Clips as scene scripts:
>> start

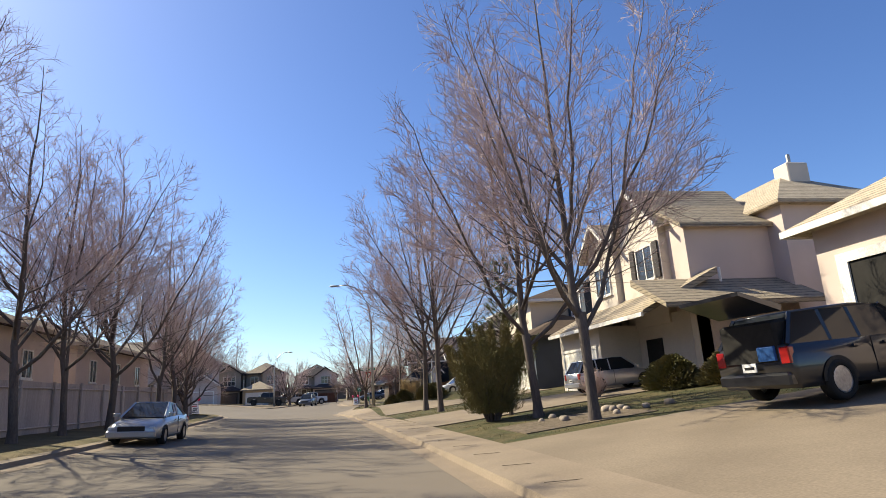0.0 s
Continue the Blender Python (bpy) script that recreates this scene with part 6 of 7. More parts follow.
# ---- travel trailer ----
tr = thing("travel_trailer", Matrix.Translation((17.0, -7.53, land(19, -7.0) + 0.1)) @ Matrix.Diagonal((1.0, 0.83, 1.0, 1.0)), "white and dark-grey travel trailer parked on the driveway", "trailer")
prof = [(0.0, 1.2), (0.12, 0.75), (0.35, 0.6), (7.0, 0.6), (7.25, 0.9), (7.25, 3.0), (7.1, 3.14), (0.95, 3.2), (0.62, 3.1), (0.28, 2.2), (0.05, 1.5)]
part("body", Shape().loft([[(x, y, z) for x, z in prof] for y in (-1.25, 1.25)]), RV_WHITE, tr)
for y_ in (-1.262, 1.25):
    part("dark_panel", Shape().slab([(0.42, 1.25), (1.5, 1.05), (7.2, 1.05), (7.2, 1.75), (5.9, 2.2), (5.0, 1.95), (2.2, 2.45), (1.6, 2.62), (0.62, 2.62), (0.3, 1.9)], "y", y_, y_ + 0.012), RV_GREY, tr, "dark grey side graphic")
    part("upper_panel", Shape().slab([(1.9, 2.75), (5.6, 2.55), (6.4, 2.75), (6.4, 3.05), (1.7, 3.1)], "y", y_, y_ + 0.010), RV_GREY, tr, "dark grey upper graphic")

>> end
>> start

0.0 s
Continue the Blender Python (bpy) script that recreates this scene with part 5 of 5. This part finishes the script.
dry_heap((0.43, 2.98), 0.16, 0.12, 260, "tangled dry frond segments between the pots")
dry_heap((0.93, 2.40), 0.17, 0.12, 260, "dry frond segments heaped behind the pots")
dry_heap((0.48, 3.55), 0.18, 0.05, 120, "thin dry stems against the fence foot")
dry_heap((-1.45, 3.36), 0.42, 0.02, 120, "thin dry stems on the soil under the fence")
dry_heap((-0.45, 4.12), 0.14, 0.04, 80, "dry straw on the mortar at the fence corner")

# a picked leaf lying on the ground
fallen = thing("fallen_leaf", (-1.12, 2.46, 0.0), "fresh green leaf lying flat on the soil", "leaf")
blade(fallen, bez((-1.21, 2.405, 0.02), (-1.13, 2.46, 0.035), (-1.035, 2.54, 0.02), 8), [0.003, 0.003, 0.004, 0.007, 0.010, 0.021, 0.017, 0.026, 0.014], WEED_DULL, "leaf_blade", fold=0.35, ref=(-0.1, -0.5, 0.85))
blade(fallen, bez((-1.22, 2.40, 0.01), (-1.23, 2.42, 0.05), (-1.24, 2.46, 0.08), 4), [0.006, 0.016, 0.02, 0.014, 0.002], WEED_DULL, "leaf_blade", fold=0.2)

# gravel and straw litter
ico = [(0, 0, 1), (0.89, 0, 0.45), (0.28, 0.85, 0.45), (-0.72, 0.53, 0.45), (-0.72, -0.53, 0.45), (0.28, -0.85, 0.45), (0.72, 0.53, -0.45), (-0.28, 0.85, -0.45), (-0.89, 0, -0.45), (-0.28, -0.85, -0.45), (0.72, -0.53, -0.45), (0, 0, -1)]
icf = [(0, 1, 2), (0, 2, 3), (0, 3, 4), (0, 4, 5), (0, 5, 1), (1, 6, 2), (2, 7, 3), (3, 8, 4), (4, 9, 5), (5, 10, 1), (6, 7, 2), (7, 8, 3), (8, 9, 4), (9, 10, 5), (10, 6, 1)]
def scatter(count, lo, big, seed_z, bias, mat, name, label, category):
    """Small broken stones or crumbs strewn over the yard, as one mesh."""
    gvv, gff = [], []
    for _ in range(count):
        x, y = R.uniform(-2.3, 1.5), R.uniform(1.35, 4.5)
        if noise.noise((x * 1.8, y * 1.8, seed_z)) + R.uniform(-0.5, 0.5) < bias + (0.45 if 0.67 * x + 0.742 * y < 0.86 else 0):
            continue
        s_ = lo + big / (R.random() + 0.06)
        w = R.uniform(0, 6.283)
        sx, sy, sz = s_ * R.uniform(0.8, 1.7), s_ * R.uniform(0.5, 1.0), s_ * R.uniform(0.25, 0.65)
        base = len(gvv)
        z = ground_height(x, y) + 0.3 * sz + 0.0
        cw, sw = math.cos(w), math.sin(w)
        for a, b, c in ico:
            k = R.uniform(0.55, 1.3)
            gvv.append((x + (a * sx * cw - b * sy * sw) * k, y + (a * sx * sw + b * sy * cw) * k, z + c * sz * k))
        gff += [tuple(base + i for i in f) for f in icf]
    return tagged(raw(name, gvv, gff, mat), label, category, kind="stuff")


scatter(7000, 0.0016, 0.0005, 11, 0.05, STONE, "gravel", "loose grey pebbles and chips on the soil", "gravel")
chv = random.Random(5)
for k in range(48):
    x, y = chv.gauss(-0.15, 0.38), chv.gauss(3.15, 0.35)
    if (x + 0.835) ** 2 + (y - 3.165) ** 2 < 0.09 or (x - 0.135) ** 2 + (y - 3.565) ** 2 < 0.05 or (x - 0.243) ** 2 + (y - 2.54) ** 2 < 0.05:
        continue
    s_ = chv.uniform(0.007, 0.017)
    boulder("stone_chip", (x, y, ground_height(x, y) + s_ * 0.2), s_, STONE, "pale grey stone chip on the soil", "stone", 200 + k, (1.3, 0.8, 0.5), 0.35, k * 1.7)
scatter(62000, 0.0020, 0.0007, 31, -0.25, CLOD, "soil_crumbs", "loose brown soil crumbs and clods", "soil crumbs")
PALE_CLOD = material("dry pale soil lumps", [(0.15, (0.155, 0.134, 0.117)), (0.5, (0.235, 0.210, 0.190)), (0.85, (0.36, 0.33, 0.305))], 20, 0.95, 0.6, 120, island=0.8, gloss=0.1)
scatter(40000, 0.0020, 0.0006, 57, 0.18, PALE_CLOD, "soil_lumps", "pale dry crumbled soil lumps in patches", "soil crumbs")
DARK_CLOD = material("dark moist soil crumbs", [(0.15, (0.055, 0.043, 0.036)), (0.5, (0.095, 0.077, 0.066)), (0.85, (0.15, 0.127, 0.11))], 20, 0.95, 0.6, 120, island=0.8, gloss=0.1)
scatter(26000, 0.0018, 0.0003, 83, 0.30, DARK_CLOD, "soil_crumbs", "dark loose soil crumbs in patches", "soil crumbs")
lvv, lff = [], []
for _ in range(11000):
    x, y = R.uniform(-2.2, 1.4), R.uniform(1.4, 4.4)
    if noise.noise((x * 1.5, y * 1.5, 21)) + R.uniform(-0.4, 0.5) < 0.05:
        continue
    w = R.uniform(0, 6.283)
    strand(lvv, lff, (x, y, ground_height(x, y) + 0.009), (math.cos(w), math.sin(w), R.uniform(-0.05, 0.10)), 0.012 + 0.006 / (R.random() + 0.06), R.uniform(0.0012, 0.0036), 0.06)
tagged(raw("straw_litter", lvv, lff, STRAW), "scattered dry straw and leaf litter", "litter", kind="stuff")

>> end
>> start

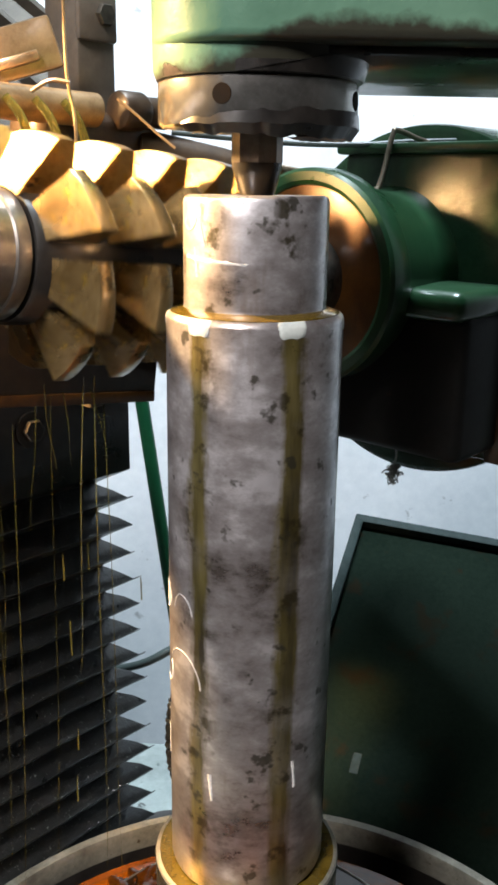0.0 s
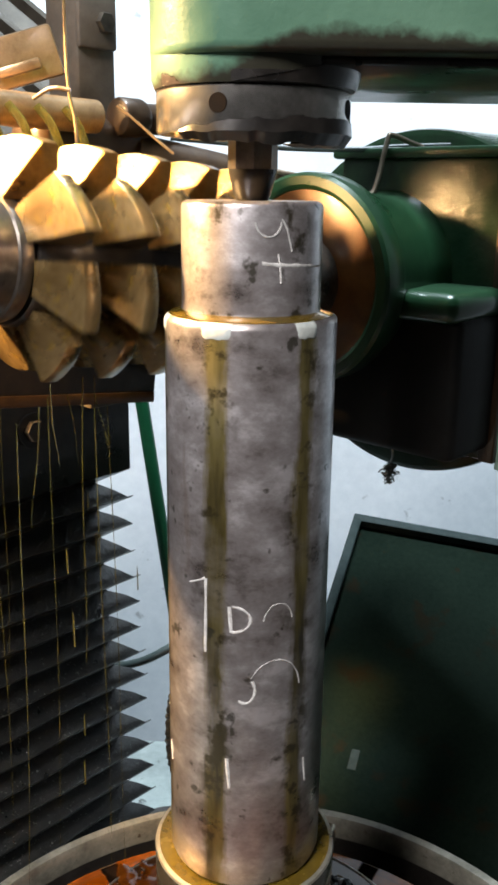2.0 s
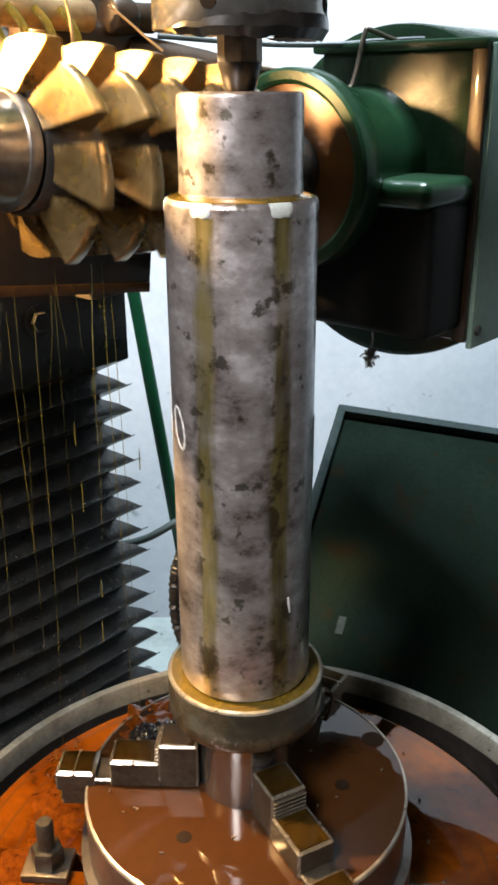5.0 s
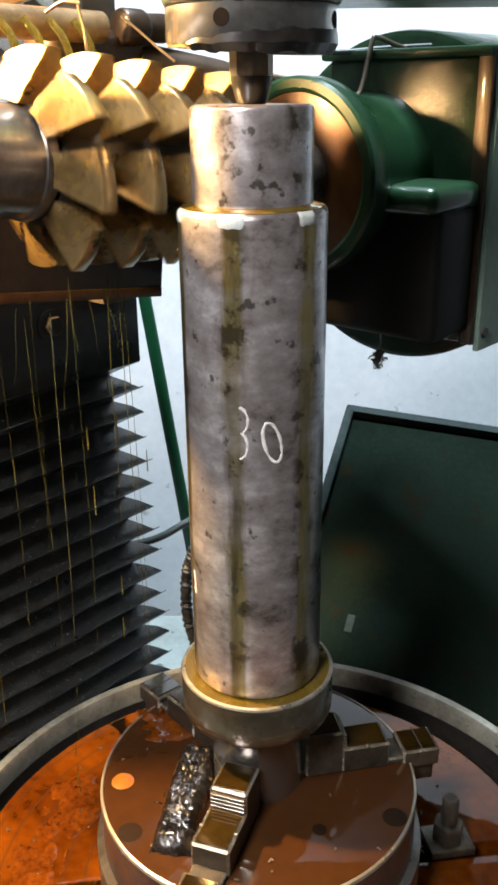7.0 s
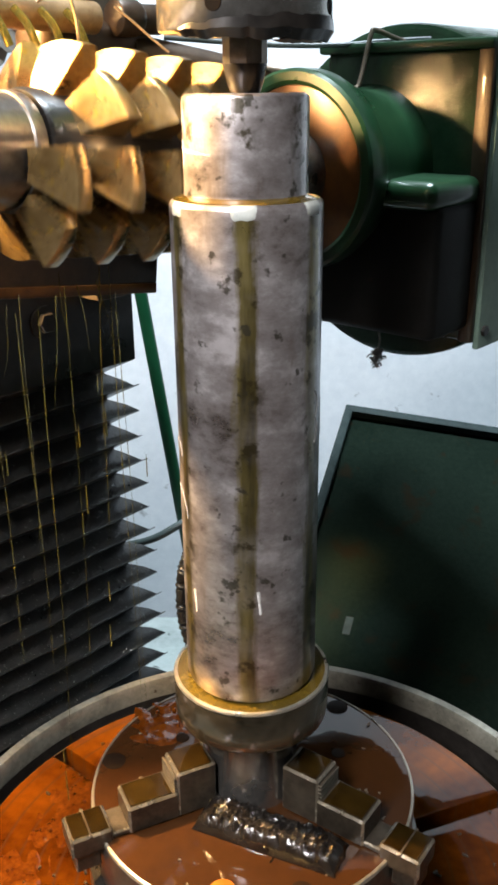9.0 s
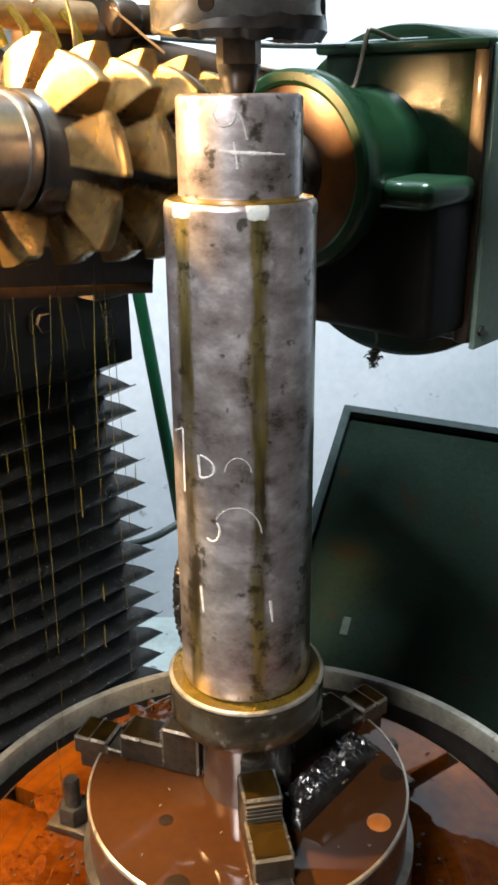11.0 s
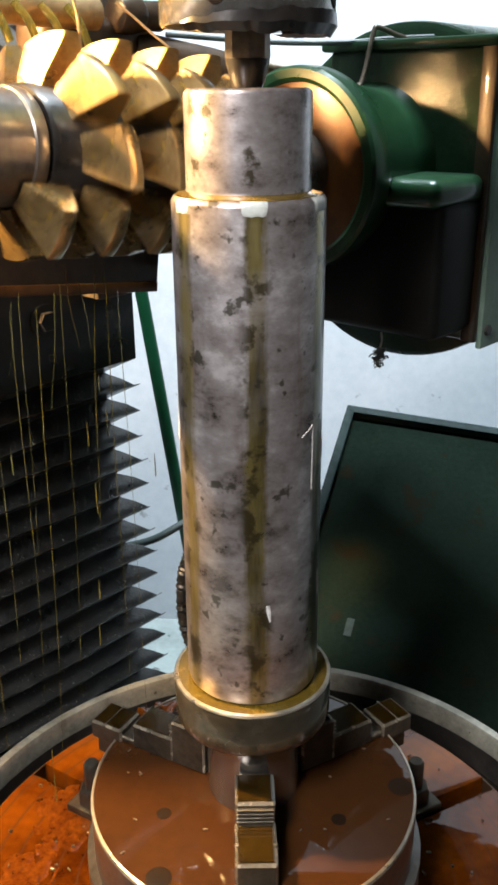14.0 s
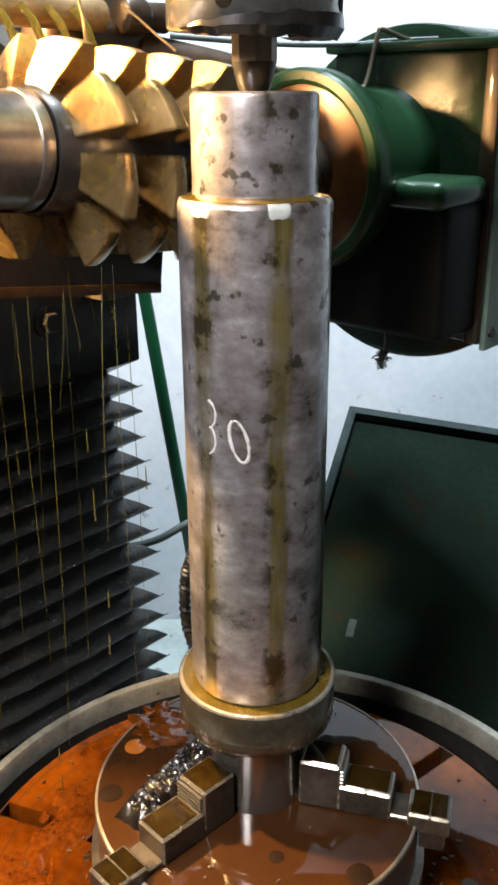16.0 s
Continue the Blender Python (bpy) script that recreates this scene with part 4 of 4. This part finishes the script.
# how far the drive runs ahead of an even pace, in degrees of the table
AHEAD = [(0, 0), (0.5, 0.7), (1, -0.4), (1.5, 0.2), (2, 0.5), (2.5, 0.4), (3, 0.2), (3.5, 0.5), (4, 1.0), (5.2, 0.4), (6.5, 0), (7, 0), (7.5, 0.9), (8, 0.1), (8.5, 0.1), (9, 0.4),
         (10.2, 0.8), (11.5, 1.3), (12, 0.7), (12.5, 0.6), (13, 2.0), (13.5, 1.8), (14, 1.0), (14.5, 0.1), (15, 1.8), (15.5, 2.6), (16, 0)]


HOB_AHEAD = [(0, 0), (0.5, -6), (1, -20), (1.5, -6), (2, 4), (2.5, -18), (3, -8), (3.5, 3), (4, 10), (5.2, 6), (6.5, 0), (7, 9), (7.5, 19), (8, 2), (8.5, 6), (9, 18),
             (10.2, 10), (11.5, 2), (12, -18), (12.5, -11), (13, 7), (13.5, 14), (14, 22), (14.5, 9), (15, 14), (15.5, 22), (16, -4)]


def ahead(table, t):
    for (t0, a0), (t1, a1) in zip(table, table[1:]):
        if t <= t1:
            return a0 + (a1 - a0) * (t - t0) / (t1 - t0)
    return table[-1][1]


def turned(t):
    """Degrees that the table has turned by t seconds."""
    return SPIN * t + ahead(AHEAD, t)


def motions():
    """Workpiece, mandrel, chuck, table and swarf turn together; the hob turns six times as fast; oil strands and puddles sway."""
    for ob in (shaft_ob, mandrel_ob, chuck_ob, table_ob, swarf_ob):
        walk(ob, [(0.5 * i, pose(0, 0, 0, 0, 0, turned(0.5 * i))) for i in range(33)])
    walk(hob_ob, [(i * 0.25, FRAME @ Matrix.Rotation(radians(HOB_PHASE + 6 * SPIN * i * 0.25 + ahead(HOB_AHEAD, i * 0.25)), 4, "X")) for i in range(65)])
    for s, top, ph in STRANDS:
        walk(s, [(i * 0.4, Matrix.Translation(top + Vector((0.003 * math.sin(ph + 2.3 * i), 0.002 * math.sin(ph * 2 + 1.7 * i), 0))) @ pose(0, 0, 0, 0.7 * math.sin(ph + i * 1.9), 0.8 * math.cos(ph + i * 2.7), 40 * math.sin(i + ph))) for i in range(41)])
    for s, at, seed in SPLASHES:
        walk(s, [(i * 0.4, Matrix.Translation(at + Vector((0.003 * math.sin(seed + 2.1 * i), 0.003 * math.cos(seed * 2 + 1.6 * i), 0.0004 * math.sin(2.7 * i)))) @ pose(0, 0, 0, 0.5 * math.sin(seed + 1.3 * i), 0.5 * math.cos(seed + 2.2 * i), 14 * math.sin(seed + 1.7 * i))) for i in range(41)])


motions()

>> end

§ **AIM OF THE EXERCISE**
Pick every line with "finishes" in it and copy it.

§ **RESULT OF THIS TASK**
Continue the Blender Python (bpy) script that recreates this scene with part 5 of 5. This part finishes the script.
Continue the Blender Python (bpy) script that recreates this scene with part 4 of 4. This part finishes the script.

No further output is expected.